**TASK REQUIREMENTS**.
All lines from the beginning of the listing through the line with "depth along y" are to be copied word for word; the pictures are not.

**SUPPLIED MATERIAL**.
......

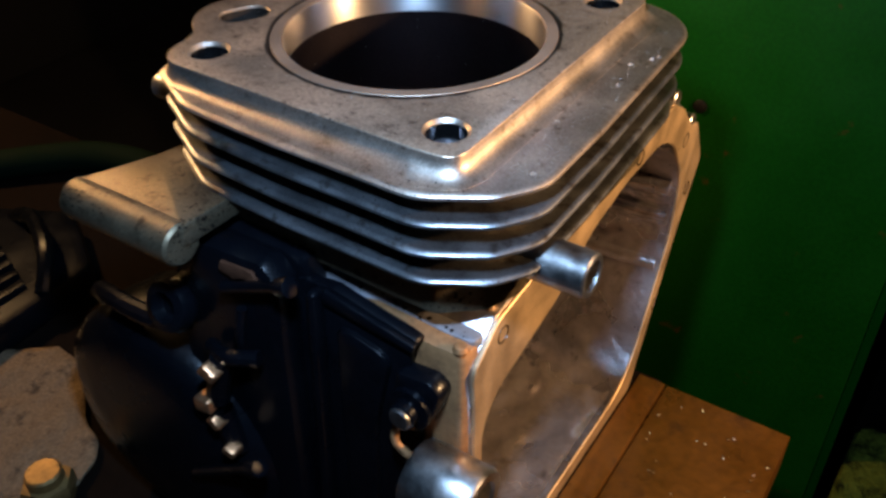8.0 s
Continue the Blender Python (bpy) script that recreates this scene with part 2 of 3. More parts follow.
def stadium(x, y, length, r, turn, count=10):
    out = []
    for side in (0, 1):
        for i in range(count + 1):
            a = radians(-90 + 180 * i / count + 180 * side)
            px, py = (length / 2) * (1 - 2 * side) + r * math.cos(a), r * math.sin(a)
            c, s = math.cos(radians(turn)), math.sin(radians(turn))
            out.append((x + c * px - s * py, y + s * px + c * py))
    return out


def grown(loop, d):
    """The outline moved outward by d."""
    area = sum(loop[i - 1][0] * q[1] - q[0] * loop[i - 1][1] for i, q in enumerate(loop))
    turn, out = (1 if area > 0 else -1), []
    for i, q in enumerate(loop):
        a, b, c = Vector(loop[i - 1]), Vector(q), Vector(loop[(i + 1) % len(loop)])
        e, f = (b - a).normalized(), (c - b).normalized()
        n1, n2 = Vector((e.y, -e.x)) * turn, Vector((f.y, -f.x)) * turn
        n = (n1 + n2)
        n = n.normalized() if n.length > 1e-6 else n1
        out.append(tuple(b + n * d / max(0.5, n.dot(n1))))
    return out


FLAT = Matrix.Identity(4)
FACING_X = Matrix(((0, 0, 1, 0), (1, 0, 0, 0), (0, 1, 0, 0), (0, 0, 0, 1)))  # outline in y, z; depth along x
FACING_Y = Matrix(((1, 0, 0, 0), (0, 0, 1, 0), (0, 1, 0, 0), (0, 0, 0, 1)))  # outline in x, z; depth along y


def stack(rings, m=FLAT, holes=(), bm=None):
    """Skins closed outlines, given as (loop, height), and caps both ends; holes are lists of such rings."""
    bm = bm or bmesh.new()
    ends = ([], [])
    for levels in (rings, *holes):
        made = []
        for loop, z in levels:
            made.append([bm.verts.new(m @ Vector((x, y, z))) for x, y in loop])
        for a, b in zip(made, made[1:]):
            for i in range(len(a)):
                bm.faces.new((a[i - 1], a[i], b[i], b[i - 1]))
        for end, ring in zip(ends, (made[0], made[-1])):
            for i in range(len(ring)):
                end.append(bm.edges.get((ring[i - 1], ring[i])) or bm.edges.new((ring[i - 1], ring[i])))
    for end in ends:
        bmesh.ops.triangle_fill(bm, use_beauty=True, use_dissolve=False, edges=end)
    return bm


def slab(loop, z0, z1, bevel=0.001, holes=(), m=FLAT, chamfer=0.0005, bm=None):
    """A plate with rounded edges and chamfered holes."""
    b = bevel
    rings = [(grown(loop, -b), z0), (grown(loop, -0.3 * b), z0 + 0.3 * b), (loop, z0 + b), (loop, z1 - b), (grown(loop, -0.3 * b), z1 - 0.3 * b), (grown(loop, -b), z1)]
    c = chamfer
    cut = [[(h, z0), (h, z1 - c), (grown(h, c), z1)] for h in holes]
    return stack(rings, m, cut, bm)


def turned(profile, m=FLAT, count=32, bm=None):
    """A solid of revolution about z from (radius, height) pairs, closed where the radius is nought."""
    bm = bm or bmesh.new()
    rings = []
    for r, z in profile:
        if r < 1e-7:
            rings.append([bm.verts.new(m @ Vector((0, 0, z)))])
        else:
            rings.append([bm.verts.new(m @ Vector((r * math.cos(2 * math.pi * i / count), r * math.sin(2 * math.pi * i / count), z))) for i in range(count)])
    for a, b in zip(rings, rings[1:]):
        for i in range(count):
            if len(a) == 1 and len(b) == 1:
                continue
            if len(a) == 1:
                bm.faces.new((a[0], b[i], b[i - 1]))
            elif len(b) == 1:
                bm.faces.new((a[i - 1], a[i], b[0]))
            else:
                bm.faces.new((a[i - 1], a[i], b[i], b[i - 1]))
    return bm


def box(x0, x1, y0, y1, z0, z1, bevel=0.001, bm=None):
    return slab([(x0, y0), (x1, y0), (x1, y1), (x0, y1)], z0, z1, bevel, bm=bm)


def cable(points, radius, count=10, bm=None):
    """A round bar swept smoothly along points."""
    bm = bm or bmesh.new()
    pts = [Vector(p) for p in points]
    path = []
    for i in range(len(pts) - 1):
        p0, p1, p2, p3 = pts[max(0, i - 1)], pts[i], pts[i + 1], pts[min(len(pts) - 1, i + 2)]
        for k in range(6):
            u = k / 6
            path.append(0.5 * (2 * p1 + (p2 - p0) * u + (2 * p0 - 5 * p1 + 4 * p2 - p3) * u * u + (3 * p1 - p0 - 3 * p2 + p3) * u ** 3))
    path.append(pts[-1])
    last = None
    for i, p in enumerate(path):
        way = (path[min(i + 1, len(path) - 1)] - path[max(0, i - 1)]).to_track_quat("Z", "Y").to_matrix()
        ring = [bm.verts.new(p + way @ Vector((radius * math.cos(2 * math.pi * k / count), radius * math.sin(2 * math.pi * k / count), 0))) for k in range(count)]
        if last:
            for k in range(count):
                bm.faces.new((last[k - 1], last[k], ring[k], ring[k - 1]))
        else:
            bm.faces.new(ring)
        last = ring
    bm.faces.new(last)
    return bm


def carved(bm, cutters):
    """The solid with others cut out of it."""
    made = []
    for solid in (bm, *cutters):
        bmesh.ops.recalc_face_normals(solid, faces=solid.faces)
        data = bpy.data.meshes.new("solid")
        solid.to_mesh(data)
        solid.free()
        made.append(new("solid", data))
    for c in made[1:]:
        mod = made[0].modifiers.new("cut", "BOOLEAN")
        mod.operation, mod.object, mod.solver = "DIFFERENCE", c, "EXACT"
    deps = bpy.context.evaluated_depsgraph_get()
    deps.update()
    out = bmesh.new()
    out.from_mesh(made[0].evaluated_get(deps).to_mesh())
    for ob in made:
        data = ob.data
        bpy.data.objects.remove(ob)
        bpy.data.meshes.remove(data)
    return out


# ---- the room ----


def room():
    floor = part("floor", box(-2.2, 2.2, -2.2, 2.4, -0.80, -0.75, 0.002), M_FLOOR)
    tagged(floor, "concrete workshop floor with the gloom in its colour", "floor", kind="structure")
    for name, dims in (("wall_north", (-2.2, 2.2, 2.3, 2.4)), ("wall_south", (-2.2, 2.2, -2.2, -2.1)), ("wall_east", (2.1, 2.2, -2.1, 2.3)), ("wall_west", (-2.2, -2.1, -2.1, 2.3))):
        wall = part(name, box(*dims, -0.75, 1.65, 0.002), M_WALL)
        tagged(wall, "workshop wall with the gloom in its colour", "wall", kind="structure")
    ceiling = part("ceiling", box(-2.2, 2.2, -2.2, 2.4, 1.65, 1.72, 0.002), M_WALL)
    tagged(ceiling, "workshop ceiling with the gloom in its colour", "ceiling", kind="structure")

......

**RESULT**.
8.0 s
Continue the Blender Python (bpy) script that recreates this scene with part 2 of 3. More parts follow.
def stadium(x, y, length, r, turn, count=10):
    out = []
    for side in (0, 1):
        for i in range(count + 1):
            a = radians(-90 + 180 * i / count + 180 * side)
            px, py = (length / 2) * (1 - 2 * side) + r * math.cos(a), r * math.sin(a)
            c, s = math.cos(radians(turn)), math.sin(radians(turn))
            out.append((x + c * px - s * py, y + s * px + c * py))
    return out


def grown(loop, d):
    """The outline moved outward by d."""
    area = sum(loop[i - 1][0] * q[1] - q[0] * loop[i - 1][1] for i, q in enumerate(loop))
    turn, out = (1 if area > 0 else -1), []
    for i, q in enumerate(loop):
        a, b, c = Vector(loop[i - 1]), Vector(q), Vector(loop[(i + 1) % len(loop)])
        e, f = (b - a).normalized(), (c - b).normalized()
        n1, n2 = Vector((e.y, -e.x)) * turn, Vector((f.y, -f.x)) * turn
        n = (n1 + n2)
        n = n.normalized() if n.length > 1e-6 else n1
        out.append(tuple(b + n * d / max(0.5, n.dot(n1))))
    return out


FLAT = Matrix.Identity(4)
FACING_X = Matrix(((0, 0, 1, 0), (1, 0, 0, 0), (0, 1, 0, 0), (0, 0, 0, 1)))  # outline in y, z; depth along x
FACING_Y = Matrix(((1, 0, 0, 0), (0, 0, 1, 0), (0, 1, 0, 0), (0, 0, 0, 1)))  # outline in x, z; depth along y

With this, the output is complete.